» **TO DO**
Repeat the data that follows, word for word, without the images.

====

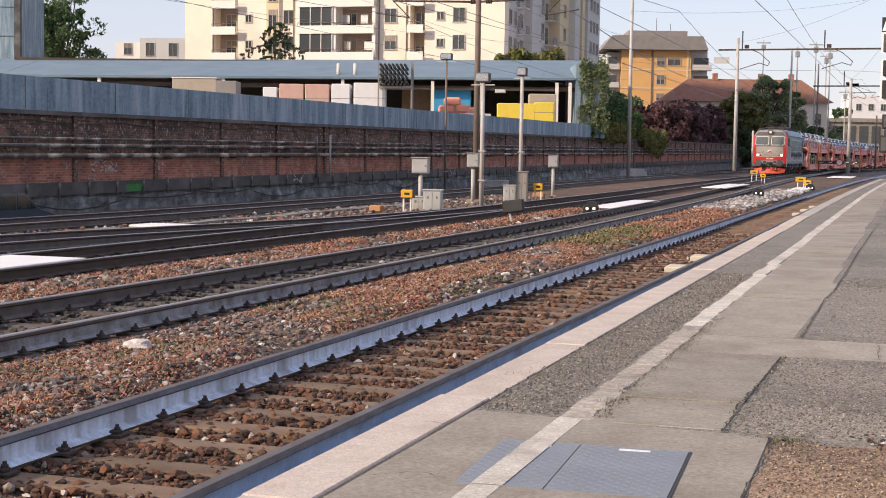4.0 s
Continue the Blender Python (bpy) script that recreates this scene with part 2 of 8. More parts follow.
M_EDGING = surface("rough_edging_concrete", (0.46, 0.415, 0.35), 0.93, tint=(0.33, 0.29, 0.24), scale=7, fine=40, amount=1.0, bump=0.9, stain=(0.22, 0.19, 0.155), stain_amount=0.6, piece=0.10, relief=0.008, speck=(80, 0.25))
M_BALLAST = surface("ballast_bed", (0.055, 0.042, 0.034), 0.97, tint=(0.14, 0.09, 0.058), scale=1.2, fine=26, amount=1.0, bump=1.0, stain=(0.27, 0.115, 0.05), stain_amount=0.55, relief=0.05)
M_GROUND = surface("dark_track_ground", (0.075, 0.072, 0.070), 0.97, tint=(0.13, 0.12, 0.11), scale=0.5, fine=14, amount=1.0, bump=0.8, stain=(0.05, 0.048, 0.045), stain_amount=0.5, relief=0.05)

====

» **RIGHT ANSWER**
4.0 s
Continue the Blender Python (bpy) script that recreates this scene with part 2 of 8. More parts follow.
M_EDGING = surface("rough_edging_concrete", (0.46, 0.415, 0.35), 0.93, tint=(0.33, 0.29, 0.24), scale=7, fine=40, amount=1.0, bump=0.9, stain=(0.22, 0.19, 0.155), stain_amount=0.6, piece=0.10, relief=0.008, speck=(80, 0.25))
M_BALLAST = surface("ballast_bed", (0.055, 0.042, 0.034), 0.97, tint=(0.14, 0.09, 0.058), scale=1.2, fine=26, amount=1.0, bump=1.0, stain=(0.27, 0.115, 0.05), stain_amount=0.55, relief=0.05)
M_GROUND = surface("dark_track_ground", (0.075, 0.072, 0.070), 0.97, tint=(0.13, 0.12, 0.11), scale=0.5, fine=14, amount=1.0, bump=0.8, stain=(0.05, 0.048, 0.045), stain_amount=0.5, relief=0.05)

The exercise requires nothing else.